• [Set problem]: Transcribe only the lines from the line with "q.make_compatible(carried.rotation_quaternion)" through the line with "# ---- scene", exactly, counting both of those lines as part of the stretch.

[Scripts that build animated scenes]
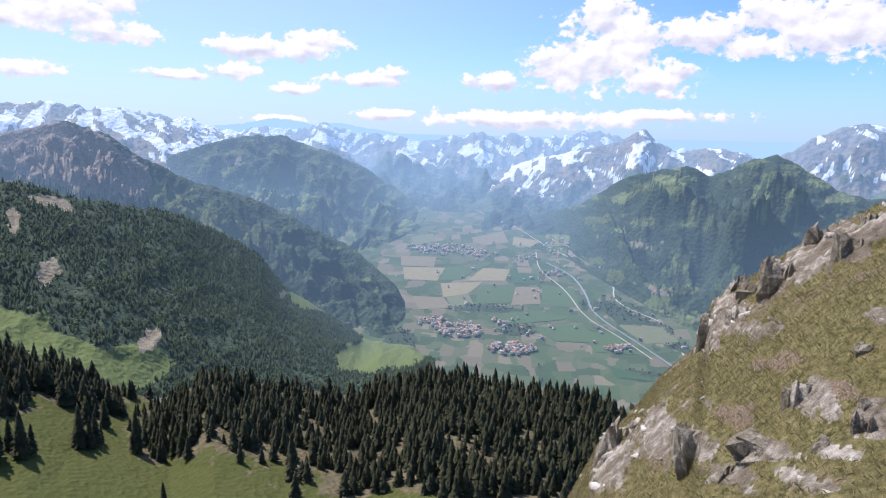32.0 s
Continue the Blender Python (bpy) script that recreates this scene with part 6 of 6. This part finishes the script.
def crag_mesh(seed, blocks=14, lean=0.25, material=None):
    """A fractured limestone crag: sharp blocks wedged side by side, 1 wide and about 1 high."""
    rng = random.Random(seed)
    V, faces = [], []
    for k in range(blocks):
        cx, cy = -0.42 + 0.84 * (k + rng.uniform(-0.4, 0.4)) / (blocks - 1), rng.uniform(-0.2, 0.2)
        top = 0.5 * (1 - 1.5 * cx * cx) * rng.uniform(0.45, 1.0)
        w, d = rng.uniform(0.16, 0.34), rng.uniform(0.25, 0.5)
        mid, half = (top - 1.1) / 2, (top + 1.1) / 2
        tilt = Matrix.Rotation(rng.uniform(-0.45, 0.45), 3, "Y") @ Matrix.Rotation(rng.uniform(-0.3, 0.3), 3, "X")
        bm = bmesh.new()
        for _ in range(20):
            p = Vector((rng.gauss(0, 1), rng.gauss(0, 1), rng.gauss(0, 1))).normalized()
            p = tilt @ Vector((w * p.x, d * p.y, half * p.z)) * rng.uniform(0.85, 1.15)
            bm.verts.new((cx + p.x + lean * p.z * 0.5, cy + p.y, mid + p.z))
        bmesh.ops.convex_hull(bm, input=bm.verts[:])
        for v in [v for v in bm.verts if not v.link_faces]:
            bm.verts.remove(v)
        bm.verts.index_update()
        base = len(V)
        V += [v.co[:] for v in bm.verts]
        faces += [tuple(base + v.index for v in f.verts) for f in bm.faces]
        bm.free()
    me = bpy.data.meshes.new("crag")
    me.from_pydata(V, [], faces)
    me.materials.append(material)
    return me


def crag_material():
    """Weathered limestone: grey with dark seams, brown lichen and moss."""
    mat, n, l, bsdf = nodes_of("weathered_limestone")
    pos = n.new("ShaderNodeNewGeometry").outputs["Position"]
    g, broad, fine = noise_tex(n, l, pos, 4, 9, 0.72), noise_tex(n, l, pos, 1.4, 5, 0.6), noise_tex(n, l, pos, 22, 6, 0.7)
    grey = ramp(n, l, g, [(0.36, (0.06, 0.048, 0.034)), (0.45, (0.26, 0.22, 0.165)), (0.56, (0.50, 0.44, 0.35)), (0.7, (0.76, 0.70, 0.60))])
    lichen = mixer(n, l, fine, (0.08, 0.06, 0.03), (0.22, 0.175, 0.09))
    l.new(mixer(n, l, maths(n, l, "MULTIPLY", edge(n, l, broad, fine, 0.5), 0.7), grey, lichen), bsdf.inputs["Base Color"])
    bsdf.inputs["Roughness"].default_value = 0.95
    bump = n.new("ShaderNodeBump")
    bump.inputs["Strength"].default_value, bump.inputs["Distance"].default_value = 1.0, 0.08
    l.new(maths(n, l, "ADD", g, maths(n, l, "MULTIPLY", fine, 0.5)), bump.inputs["Height"])
    l.new(bump.outputs[0], bsdf.inputs["Normal"])
    return mat


CRAG = crag_material()
STONES = [stone_mesh(s, 16) for s in range(10)]
rng = random.Random(3)
spots = scatter("summit", 14.0, 55, lambda lay: np.clip(lay["rock"] * 1.6 - 0.3, 0, 1) * (lay["r"] > 2.5) * (lay["r"] < 22) * np.where(lay["az"] > 150, 0.025, 1.0), 0.2)
order = list(range(len(spots)))
rng.shuffle(order)
for i in order[:290]:
    p = Vector(spots[i])
    if p.z < -13:
        continue
    s = min(0.45, 0.09 + 0.26 * rng.random() ** 2.2, 0.028 * p.length + 0.02) * (0.6 if p.y < 0 else 1.0)
    p.z -= 0.12 * s
    ob = tagged(new("limestone_rock", STONES[i % 10]), "pale grey weathered limestone rock lying in the turf", "rock", "rocks on the ridge")
    ob.matrix_world = Matrix.Translation(p) @ Euler((rng.uniform(-0.4, 0.4), rng.uniform(-0.4, 0.4), rng.uniform(0, 6))).to_matrix().to_4x4() @ Matrix.Diagonal((s * rng.uniform(0.8, 1.5), s, s * rng.uniform(0.6, 1.1), 1))

small = scatter("summit", 60, 56, lambda lay: np.clip(1.6 * lay["rock"] + 0.6 * lay["soil"] + 0.04 * (lay["az"] > 0) * (lay["az"] < 36), 0, 1) * (lay["r"] > 2.2) * (lay["r"] < 22) * np.where(lay["az"] > 150, 0.12, 1.0), 0.02)
small = small[small[:, 2] > -13] - np.array((0, 0, 0.015))
chips = []
for k in range(6):
    me = stone_mesh(40 + k, 9)
    chips.append((np.array([v.co[:] for v in me.vertices]), np.array([f.vertices[:] for f in me.polygons])))
    bpy.data.meshes.remove(me)
sow("loose_stones", small, 0.03 + 0.24 * np.random.default_rng(8).random(len(small)) ** 4, chips, STONE, "small pale limestone chips scattered in the turf", 57, "stones")

# crags of the shoulder: heading, height angle, half width, half height
BLOCKS = [(205.96, -7.05, 1.2, 1.68), (208.08, -7.5, 1.28, 1.68), (208.98, -5.47, 0.64, 0.76), (201.83, -11.45, 1.44, 2.29), (200.4, -11.47, 0.8, 1.68), (204.23, -10.21, 1.76, 1.53), (198.9, -14.4, 1.1, 1.2), (194.66, -22.76, 1.76, 3.05), (192.53, -24.15, 1.44, 2.9), (198.61, -23.25, 1.6, 1.98), (206.1, -18.67, 1.3, 1.9), (203.98, -22.52, 2.4, 1.0), (201.06, -25.47, 1.28, 1.6), (210.57, -20.27, 1.12, 1.68), (207.91, -21.66, 0.96, 0.7), (209.75, -14.31, 0.96, 0.46), (203.15, -9.36, 0.96, 0.92), (210.36, -18.55, 0.8, 0.61), (201.21, -13.19, 1.12, 0.92)]
# the broken rock band across the ridge ahead
BAND = [(-4.4, -18.0, 1.3, 0.7), (-2.2, -18.4, 1.2, 0.6), (-0.2, -18.7, 1.3, 0.75), (1.6, -19.0, 1.3, 0.9), (3.2, -19.4, 1.4, 0.95), (5.0, -19.7, 1.3, 0.85), (2.6, -20.6, 1.2, 0.8), (4.6, -21.0, 1.3, 0.8), (6.3, -20.9, 1.1, 0.8), (1.2, -22.5, 0.4, 1.0), (6.6, -25.0, 0.9, 0.6), (15.0, -22.5, 0.45, 0.8), (17.5, -19.5, 0.6, 0.5), (22.1, -15.9, 1.0, 0.8), (14.3, -23.9, 0.7, 0.6), (10.2, -22.6, 0.6, 0.6), (12.6, -20.1, 0.8, 0.4), (-7.4, -21.5, 0.4, 0.4)]
CRAGS, PALE = ([crag_mesh(60 + k, 9 + (k % 4), 0.3 - 0.2 * (k % 4), mat) for k in range(8)] for mat in (CRAG, STONE))
for spots, meshes, lab, grp in ((BLOCKS, CRAGS, "fractured grey limestone crag in the turf of the shoulder", "crags on the shoulder"), (BAND, PALE, "broken pale limestone crag across the grassy ridge", "crags on the ridge")):
    for k, (az, el, w, h) in enumerate(spots):
        p, r = on_sheet("summit", az, el)
        wide, tall = 2.1 * r * math.tan(radians(w)), 2.0 * r * math.tan(radians(h))
        ob = tagged(new("limestone_crag", meshes[(3 * k) % 8]), lab, "rock", grp)
        ob.matrix_world = Matrix.Translation(p + p.normalized() * 0.3 * wide) @ Matrix.Rotation(radians(-az), 4, "Z") @ Euler((0.12, 0.1 * (k % 3) - 0.1, 0)).to_matrix().to_4x4() @ Matrix.Diagonal((wide, 0.9 * max(wide, 0.6 * tall), tall, 1))
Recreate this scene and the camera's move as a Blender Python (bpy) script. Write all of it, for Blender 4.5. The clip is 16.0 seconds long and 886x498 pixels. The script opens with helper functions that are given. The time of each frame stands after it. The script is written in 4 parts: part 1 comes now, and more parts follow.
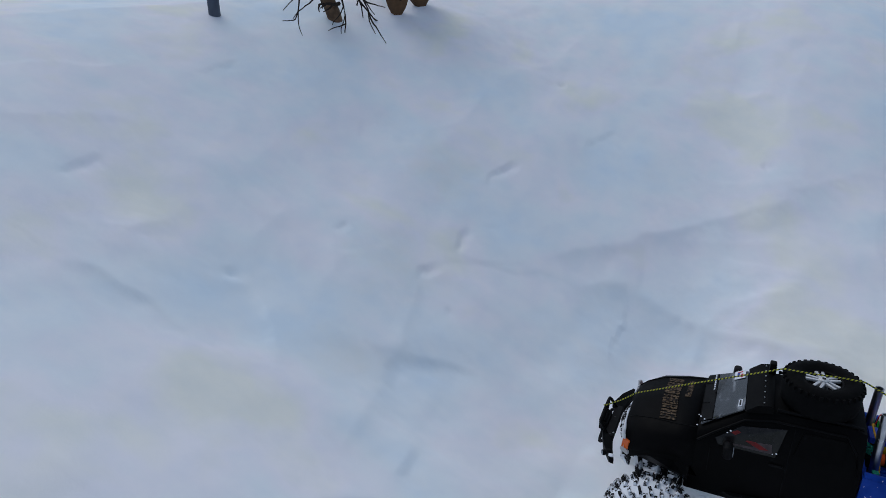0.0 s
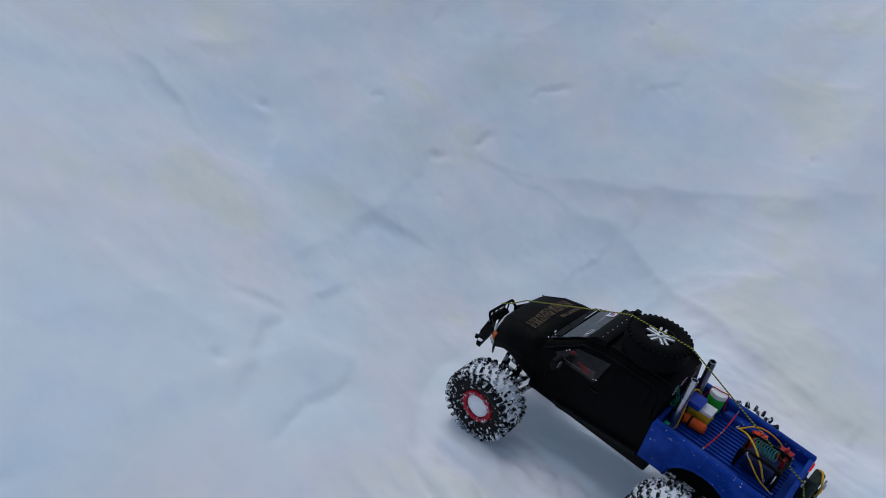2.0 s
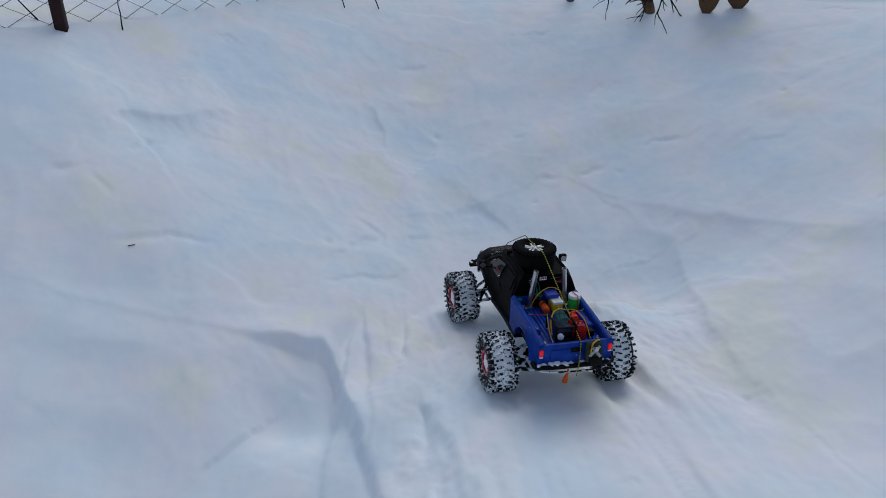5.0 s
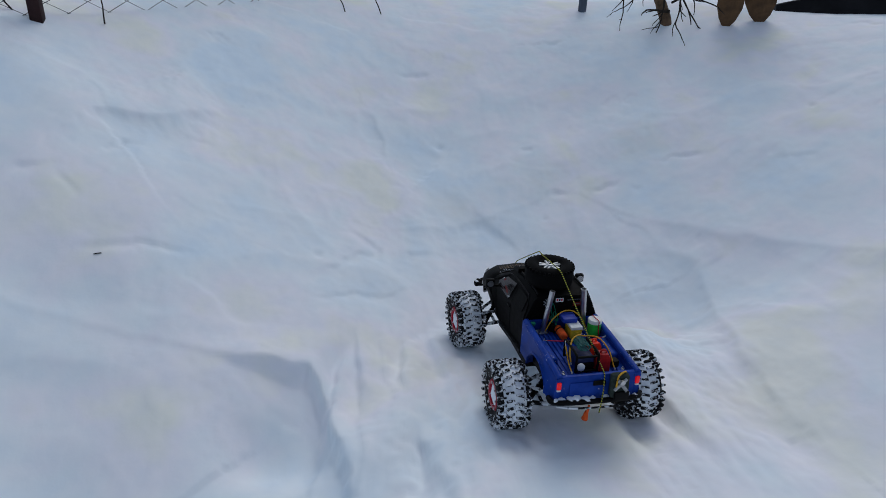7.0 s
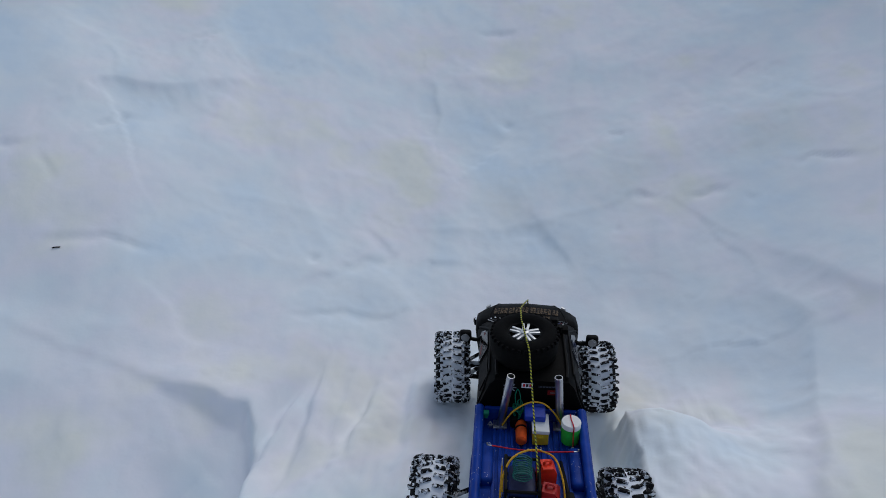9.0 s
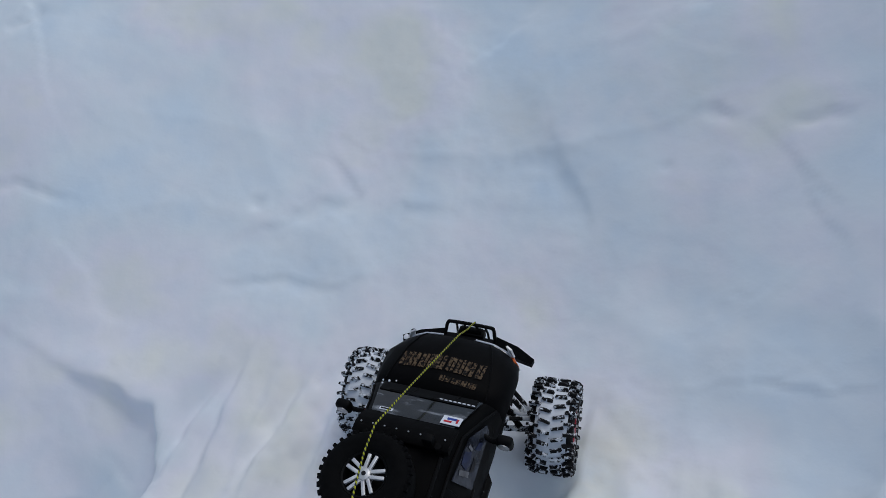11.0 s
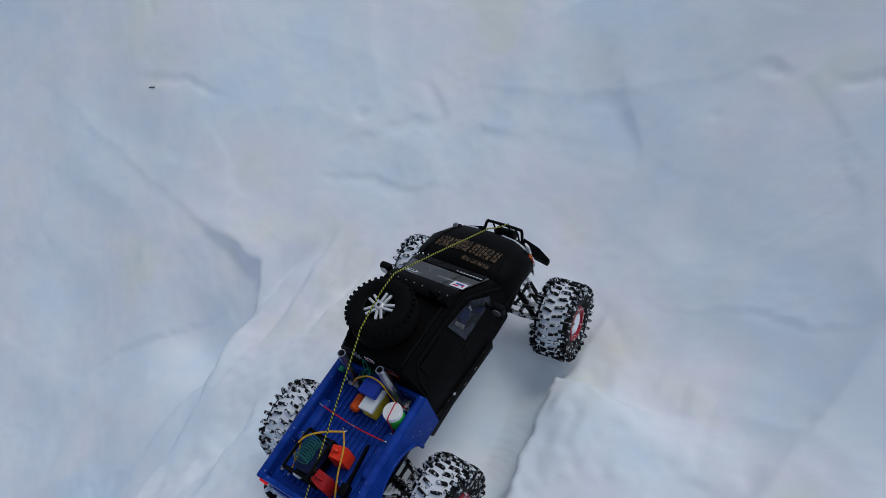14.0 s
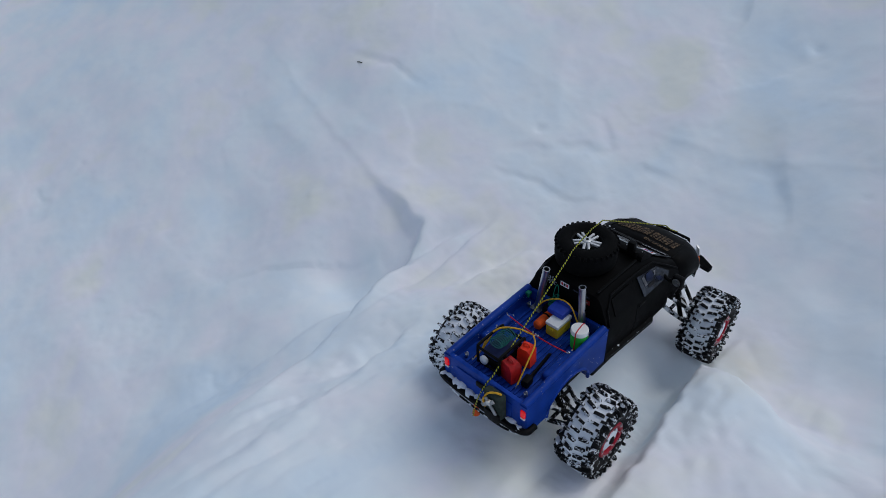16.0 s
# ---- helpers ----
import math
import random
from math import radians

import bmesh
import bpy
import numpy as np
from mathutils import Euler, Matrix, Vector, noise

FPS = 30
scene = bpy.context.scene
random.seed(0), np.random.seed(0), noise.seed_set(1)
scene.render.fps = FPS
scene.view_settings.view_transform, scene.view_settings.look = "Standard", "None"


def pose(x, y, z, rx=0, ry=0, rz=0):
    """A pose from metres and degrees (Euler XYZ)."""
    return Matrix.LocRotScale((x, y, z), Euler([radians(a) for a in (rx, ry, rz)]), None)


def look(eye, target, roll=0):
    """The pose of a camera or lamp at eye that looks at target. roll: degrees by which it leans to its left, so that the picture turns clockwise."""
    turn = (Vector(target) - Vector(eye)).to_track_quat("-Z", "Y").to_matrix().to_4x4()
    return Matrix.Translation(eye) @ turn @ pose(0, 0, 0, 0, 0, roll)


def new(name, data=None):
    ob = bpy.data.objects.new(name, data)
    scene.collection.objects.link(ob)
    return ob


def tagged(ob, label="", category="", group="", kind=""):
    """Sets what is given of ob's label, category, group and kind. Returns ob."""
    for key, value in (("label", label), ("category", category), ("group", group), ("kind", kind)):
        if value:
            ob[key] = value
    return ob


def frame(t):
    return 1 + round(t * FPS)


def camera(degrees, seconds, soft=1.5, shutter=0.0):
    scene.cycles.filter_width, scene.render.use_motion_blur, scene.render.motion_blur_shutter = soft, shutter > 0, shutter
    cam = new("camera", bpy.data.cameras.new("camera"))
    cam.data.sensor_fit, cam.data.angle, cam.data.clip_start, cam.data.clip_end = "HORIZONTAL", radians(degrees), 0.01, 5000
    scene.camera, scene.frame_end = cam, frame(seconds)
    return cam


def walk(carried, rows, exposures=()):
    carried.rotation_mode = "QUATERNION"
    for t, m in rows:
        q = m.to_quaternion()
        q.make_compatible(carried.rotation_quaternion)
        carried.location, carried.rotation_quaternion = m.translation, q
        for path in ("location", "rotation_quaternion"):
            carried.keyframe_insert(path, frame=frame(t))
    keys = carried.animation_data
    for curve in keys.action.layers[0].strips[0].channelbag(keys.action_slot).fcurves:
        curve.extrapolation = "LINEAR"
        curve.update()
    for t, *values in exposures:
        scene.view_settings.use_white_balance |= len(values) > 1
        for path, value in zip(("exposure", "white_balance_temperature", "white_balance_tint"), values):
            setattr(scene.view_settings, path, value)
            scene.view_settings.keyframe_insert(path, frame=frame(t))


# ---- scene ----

# ---- camera ----
cam = camera(66.20, 16.0, soft=0.85)
PATH = [
    (0, (-1.2170, 0.2471, 1.0550), (0.4483, 1.0356, 0.2782), -0.58),
    (0.5, (-1.2073, 0.1825, 1.1024), (0.4338, 0.9766, 0.2801), 1.40),
    (1, (-1.1992, 0.1215, 1.1045), (0.3766, 0.9837, 0.2257), 5.00),
    (1.5, (-1.1828, -0.0423, 1.1379), (0.2010, 0.9908, 0.1284), 9.46),
    (2, (-1.1507, -0.2339, 1.1452), (0.1880, 0.8040, 0.0822), 11.70),
    (2.5, (-1.2008, -0.4718, 1.1200), (0.1452, 0.6961, 0.2124), 8.78),
    (3, (-1.2432, -0.7606, 1.0978), (0.0143, 0.5616, 0.2808), 6.48),
    (3.5, (-0.9972, -1.2314, 1.2530), (-0.1776, 0.3189, 0.2918), 3.87),
    (4, (-0.8569, -1.4299, 1.3028), (-0.2524, 0.2194, 0.3475), 0.76),
    (4.2, (-0.7863, -1.5586, 1.2945), (-0.2846, 0.1398, 0.3660), 0.25),
    (6.3, (-0.6217, -1.7068, 1.1061), (-0.2855, 0.0972, 0.3109), 0.85),
    (6.5, (-0.6292, -1.6576, 1.1068), (-0.2647, 0.1416, 0.3125), 1.43),
    (7, (-0.6398, -1.4733, 1.0954), (-0.2500, 0.3277, 0.3194), 2.09),
    (7.5, (-0.5424, -1.4063, 1.0609), (-0.1045, 0.3864, 0.2897), 1.49),
    (8, (-0.2519, -1.3503, 1.0563), (-0.0243, 0.4733, 0.2662), -1.38),
    (8.5, (-0.1299, -1.1453, 1.0892), (-0.2463, 0.6560, 0.2280), 0.08),
    (9, (-0.0637, -0.9977, 1.1215), (-0.2346, 0.7553, 0.1750), -0.83),
    (9.5, (0.0238, -0.7571, 1.2040), (-0.3486, 0.8658, 0.0964), -2.08),
    (10, (0.2851, -0.4725, 1.2262), (-0.3953, 0.9862, 0.0387), -10.12),
    (10.2, (0.3093, -0.3766, 1.2257), (-0.3086, 0.9743, -0.1138), -11.56),
    (12.5, (0.4500, -0.1313, 1.2193), (-0.3797, 0.8689, -0.2794), -17.40),
    (13, (0.5249, -0.2448, 1.2629), (-0.4589, 0.7114, -0.1932), -20.18),
    (13.5, (0.5680, -0.3087, 1.2880), (-0.5406, 0.5903, -0.1132), -21.82),
    (14, (0.6519, -0.3362, 1.3009), (-0.3439, 0.5633, -0.1822), -20.50),
    (14.5, (0.6555, -0.4386, 1.2874), (-0.3214, 0.5160, -0.1742), -18.68),
    (15, (0.7021, -0.6279, 1.2641), (-0.3941, 0.3017, -0.1268), -14.50),
    (15.5, (0.7106, -0.7489, 1.2612), (-0.4635, 0.1163, -0.1078), -10.62),
    (16, (0.5687, -0.8897, 1.2213), (-0.5669, 0.1975, -0.0144), -2.99),
]
walk(cam, [(t, look(eye, target, roll)) for t, eye, target, roll in PATH], exposures=[(0.0, 0.44, 5930, 7), (2.0, 0.41, 5930, 7), (4.0, 0.36, 5960, 7), (6.5, 0.36, 6050, 7), (8.5, 0.41, 6080, 7), (12.5, 0.41, 6020, 7), (16.0, 0.42, 6080, 7)])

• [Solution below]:
        q.make_compatible(carried.rotation_quaternion)
        carried.location, carried.rotation_quaternion = m.translation, q
        for path in ("location", "rotation_quaternion"):
            carried.keyframe_insert(path, frame=frame(t))
    keys = carried.animation_data
    for curve in keys.action.layers[0].strips[0].channelbag(keys.action_slot).fcurves:
        curve.extrapolation = "LINEAR"
        curve.update()
    for t, *values in exposures:
        scene.view_settings.use_white_balance |= len(values) > 1
        for path, value in zip(("exposure", "white_balance_temperature", "white_balance_tint"), values):
            setattr(scene.view_settings, path, value)
            scene.view_settings.keyframe_insert(path, frame=frame(t))


# ---- scene ----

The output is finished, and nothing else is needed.